[3D scene code data]:
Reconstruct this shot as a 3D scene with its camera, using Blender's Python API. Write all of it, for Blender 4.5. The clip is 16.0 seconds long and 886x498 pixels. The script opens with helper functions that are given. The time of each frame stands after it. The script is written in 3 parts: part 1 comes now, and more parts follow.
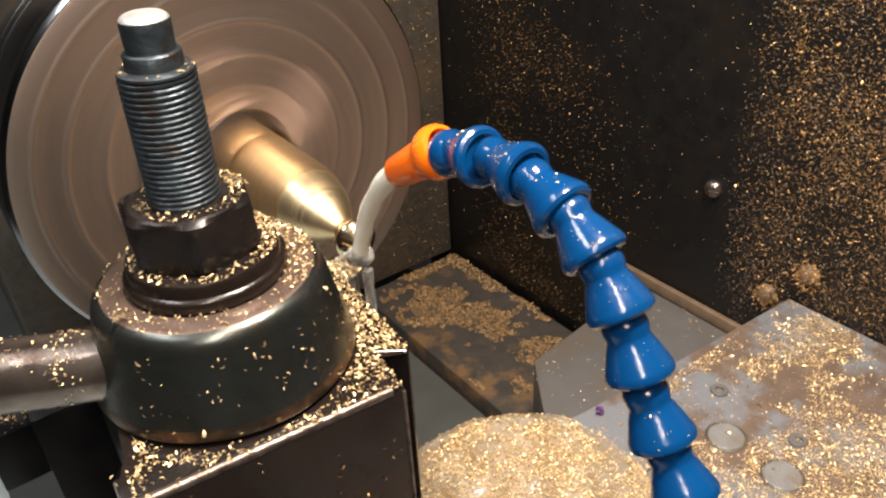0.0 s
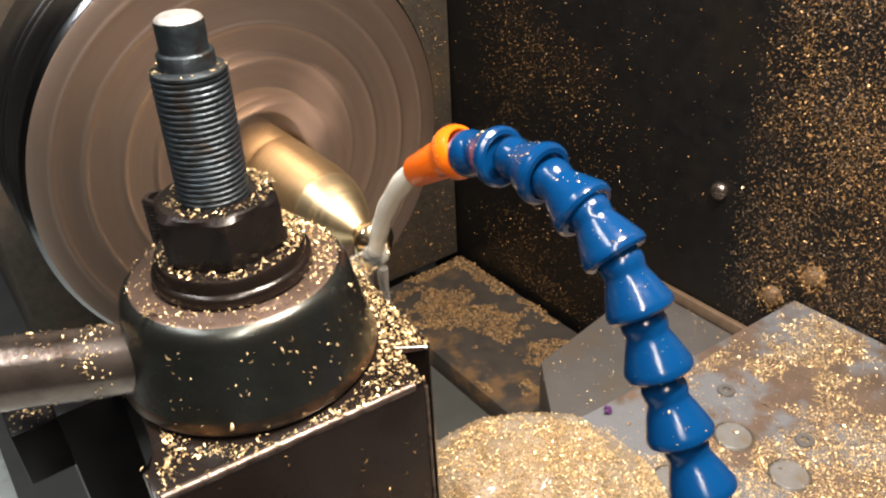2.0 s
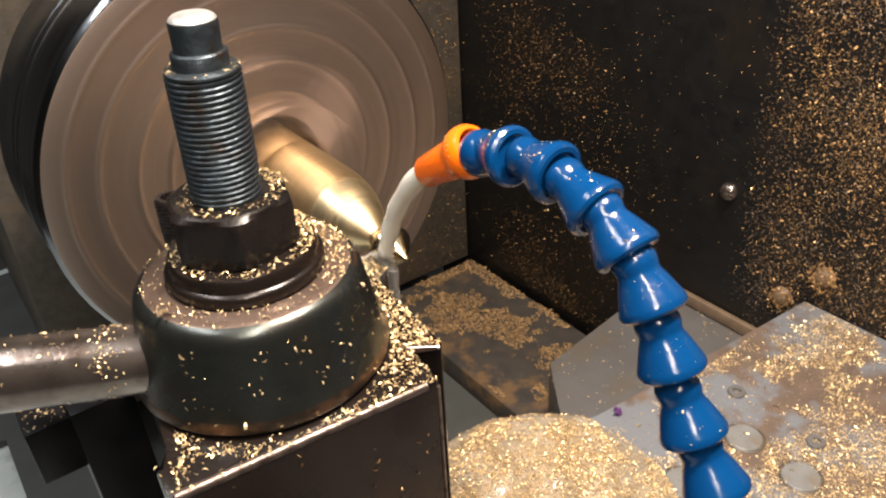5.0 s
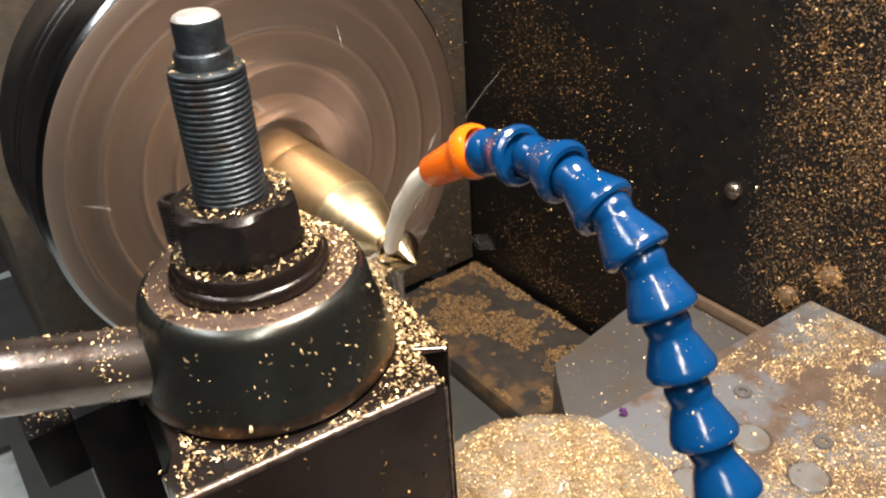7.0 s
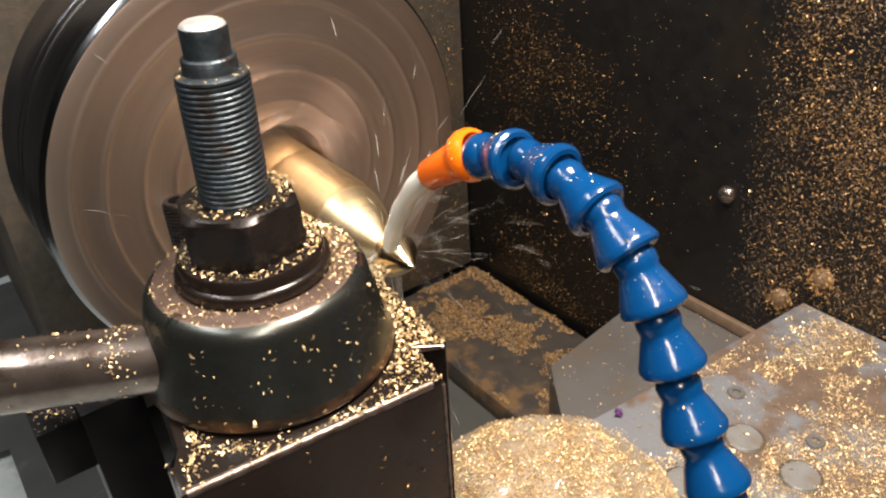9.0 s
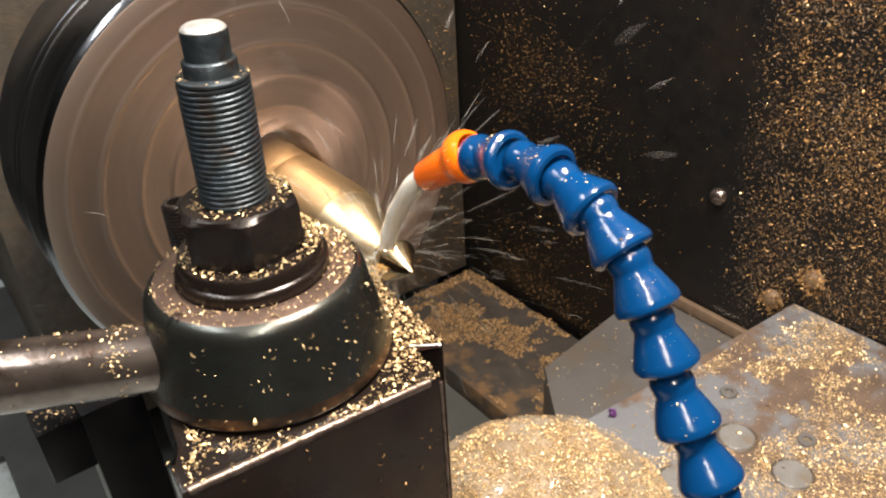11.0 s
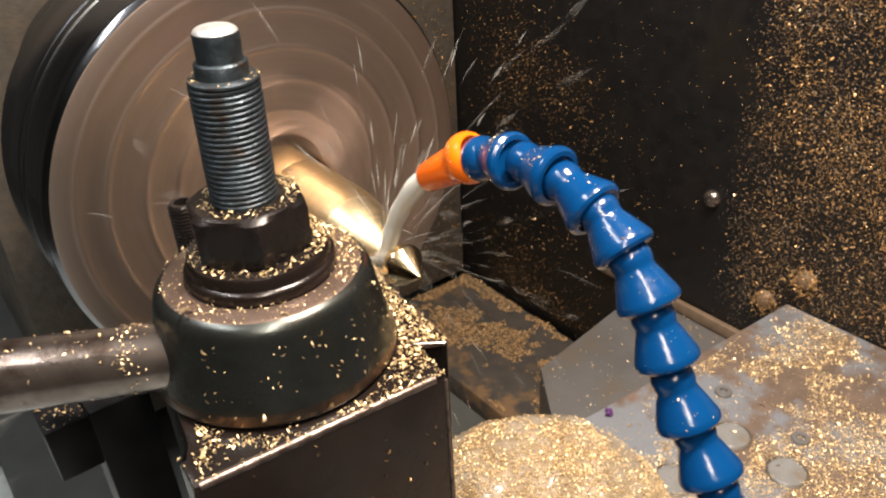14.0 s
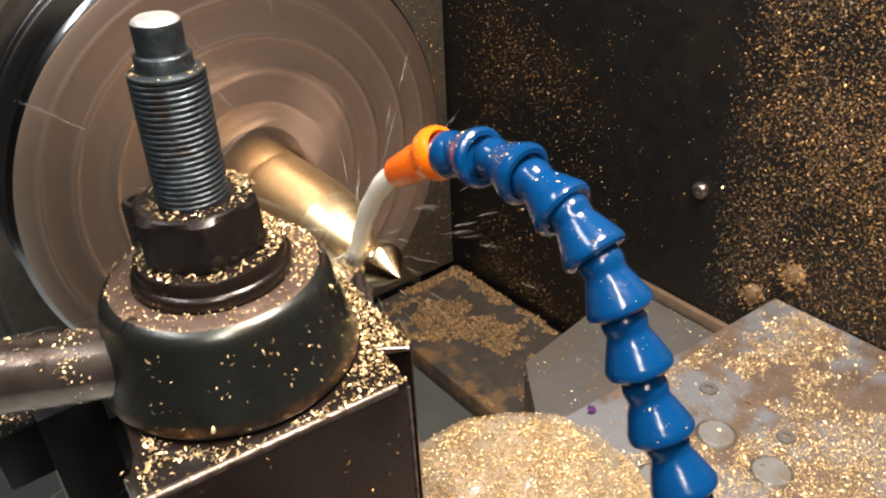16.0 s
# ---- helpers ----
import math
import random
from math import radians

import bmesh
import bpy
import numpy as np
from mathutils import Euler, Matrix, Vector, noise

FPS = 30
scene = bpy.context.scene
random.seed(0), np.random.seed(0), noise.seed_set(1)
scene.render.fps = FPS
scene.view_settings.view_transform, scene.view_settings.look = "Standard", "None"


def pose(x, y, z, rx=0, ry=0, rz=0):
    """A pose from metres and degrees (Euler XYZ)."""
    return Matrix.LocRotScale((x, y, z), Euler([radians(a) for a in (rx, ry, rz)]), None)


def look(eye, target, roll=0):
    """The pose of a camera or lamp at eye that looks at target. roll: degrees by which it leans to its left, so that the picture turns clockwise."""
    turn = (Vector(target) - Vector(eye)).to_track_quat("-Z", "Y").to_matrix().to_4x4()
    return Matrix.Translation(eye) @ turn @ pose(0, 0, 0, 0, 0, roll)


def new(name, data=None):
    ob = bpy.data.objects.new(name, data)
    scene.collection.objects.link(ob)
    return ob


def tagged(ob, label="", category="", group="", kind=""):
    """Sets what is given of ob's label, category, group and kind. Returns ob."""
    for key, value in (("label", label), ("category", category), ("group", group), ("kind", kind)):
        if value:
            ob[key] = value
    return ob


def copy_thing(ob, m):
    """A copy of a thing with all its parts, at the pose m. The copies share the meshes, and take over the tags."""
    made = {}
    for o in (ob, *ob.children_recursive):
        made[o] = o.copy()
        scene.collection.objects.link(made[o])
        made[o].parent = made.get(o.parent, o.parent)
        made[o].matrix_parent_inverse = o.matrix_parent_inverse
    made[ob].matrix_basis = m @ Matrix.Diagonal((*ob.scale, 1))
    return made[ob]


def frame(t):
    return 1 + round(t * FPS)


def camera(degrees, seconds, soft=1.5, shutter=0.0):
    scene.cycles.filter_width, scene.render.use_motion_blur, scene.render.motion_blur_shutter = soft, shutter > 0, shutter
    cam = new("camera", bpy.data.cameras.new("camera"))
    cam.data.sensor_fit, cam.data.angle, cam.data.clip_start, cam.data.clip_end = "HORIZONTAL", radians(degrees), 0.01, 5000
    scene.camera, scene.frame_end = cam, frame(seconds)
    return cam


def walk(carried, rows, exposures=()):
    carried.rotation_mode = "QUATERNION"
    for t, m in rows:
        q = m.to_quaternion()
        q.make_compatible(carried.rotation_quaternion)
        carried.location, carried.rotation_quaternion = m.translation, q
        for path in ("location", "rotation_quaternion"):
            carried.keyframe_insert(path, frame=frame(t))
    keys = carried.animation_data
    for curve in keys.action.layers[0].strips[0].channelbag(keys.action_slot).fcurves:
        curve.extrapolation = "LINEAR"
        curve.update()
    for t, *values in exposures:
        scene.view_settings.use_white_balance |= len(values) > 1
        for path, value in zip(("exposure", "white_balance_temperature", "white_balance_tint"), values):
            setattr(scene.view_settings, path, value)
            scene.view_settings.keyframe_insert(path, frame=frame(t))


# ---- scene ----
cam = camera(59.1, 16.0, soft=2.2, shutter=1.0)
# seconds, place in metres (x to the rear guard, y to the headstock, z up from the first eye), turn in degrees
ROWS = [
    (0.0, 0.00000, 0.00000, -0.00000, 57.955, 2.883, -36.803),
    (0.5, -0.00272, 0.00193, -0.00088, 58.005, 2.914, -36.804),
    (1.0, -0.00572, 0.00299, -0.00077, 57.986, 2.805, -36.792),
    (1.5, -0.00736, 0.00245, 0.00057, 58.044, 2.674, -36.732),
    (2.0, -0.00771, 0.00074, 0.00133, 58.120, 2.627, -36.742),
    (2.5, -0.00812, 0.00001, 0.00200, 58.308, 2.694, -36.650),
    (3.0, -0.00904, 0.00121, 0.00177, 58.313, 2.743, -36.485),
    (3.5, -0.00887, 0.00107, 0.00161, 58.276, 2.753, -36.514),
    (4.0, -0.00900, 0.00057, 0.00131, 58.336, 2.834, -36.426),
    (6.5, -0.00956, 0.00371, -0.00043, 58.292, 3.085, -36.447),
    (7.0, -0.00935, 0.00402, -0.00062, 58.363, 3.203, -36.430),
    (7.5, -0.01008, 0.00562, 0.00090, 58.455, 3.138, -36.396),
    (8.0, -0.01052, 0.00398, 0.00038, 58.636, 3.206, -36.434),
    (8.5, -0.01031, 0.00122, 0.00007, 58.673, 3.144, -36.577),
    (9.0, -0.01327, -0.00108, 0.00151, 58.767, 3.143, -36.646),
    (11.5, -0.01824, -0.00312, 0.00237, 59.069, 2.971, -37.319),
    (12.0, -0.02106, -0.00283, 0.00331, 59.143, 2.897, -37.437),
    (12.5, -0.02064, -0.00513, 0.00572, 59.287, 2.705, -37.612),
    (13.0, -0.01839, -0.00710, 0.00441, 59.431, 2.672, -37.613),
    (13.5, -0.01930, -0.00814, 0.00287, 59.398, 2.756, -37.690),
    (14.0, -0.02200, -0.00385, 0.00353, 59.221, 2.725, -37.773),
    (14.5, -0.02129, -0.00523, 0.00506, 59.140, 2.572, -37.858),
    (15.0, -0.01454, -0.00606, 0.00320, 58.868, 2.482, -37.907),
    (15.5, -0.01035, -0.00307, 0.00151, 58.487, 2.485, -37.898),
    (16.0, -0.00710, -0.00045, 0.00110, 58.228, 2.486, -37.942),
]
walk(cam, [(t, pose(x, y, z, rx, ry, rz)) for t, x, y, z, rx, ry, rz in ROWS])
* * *
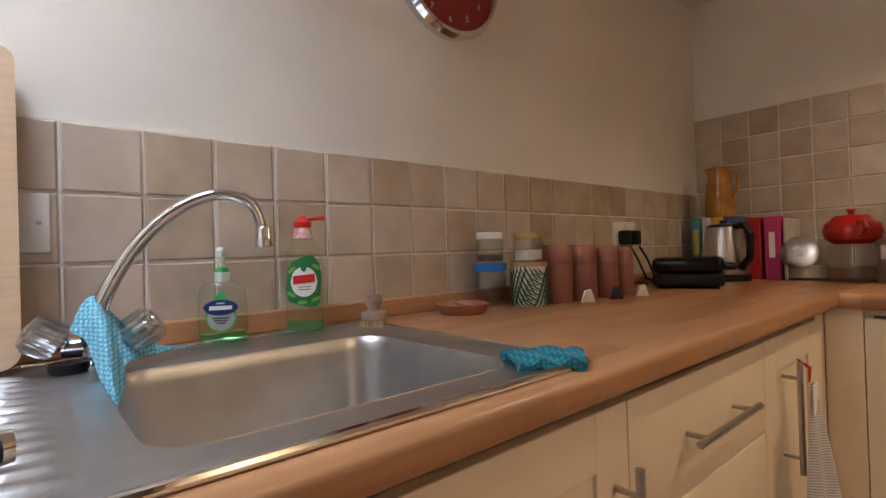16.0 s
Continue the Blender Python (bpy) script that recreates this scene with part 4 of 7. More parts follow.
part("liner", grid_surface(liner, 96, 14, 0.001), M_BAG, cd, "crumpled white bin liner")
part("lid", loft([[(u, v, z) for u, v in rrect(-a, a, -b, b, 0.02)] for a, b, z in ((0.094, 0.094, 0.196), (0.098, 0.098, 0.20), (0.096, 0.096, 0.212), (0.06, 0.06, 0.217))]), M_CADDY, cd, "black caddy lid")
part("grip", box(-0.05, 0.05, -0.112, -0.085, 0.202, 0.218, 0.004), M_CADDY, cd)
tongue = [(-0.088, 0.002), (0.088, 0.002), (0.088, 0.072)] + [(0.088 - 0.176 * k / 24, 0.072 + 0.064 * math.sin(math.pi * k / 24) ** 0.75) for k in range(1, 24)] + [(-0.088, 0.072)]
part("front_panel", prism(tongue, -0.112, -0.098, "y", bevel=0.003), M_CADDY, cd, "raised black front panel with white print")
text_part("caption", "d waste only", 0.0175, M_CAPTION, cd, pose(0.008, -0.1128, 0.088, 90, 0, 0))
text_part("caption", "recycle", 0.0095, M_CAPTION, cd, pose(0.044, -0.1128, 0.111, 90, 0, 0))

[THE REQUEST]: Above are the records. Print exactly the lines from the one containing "Reconstruct this shot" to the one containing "scene.render.fps = FPS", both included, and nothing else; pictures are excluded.

[RESPONSE TO THIS TASK]:
Reconstruct this shot as a 3D scene with its camera, using Blender's Python API. Write all of it, for Blender 4.5. The clip is 16.0 seconds long and 886x498 pixels. The script opens with helper functions that are given. The time of each frame stands after it. The script is written in 3 parts: part 1 comes now, and more parts follow.
0.0 s
2.0 s
5.0 s
7.0 s
9.0 s
11.0 s
14.0 s
16.0 s
# ---- helpers ----
import math
import random
from math import radians

import bmesh
import bpy
import numpy as np
from mathutils import Euler, Matrix, Vector, noise

FPS = 30
scene = bpy.context.scene
random.seed(0), np.random.seed(0), noise.seed_set(1)
scene.render.fps = FPS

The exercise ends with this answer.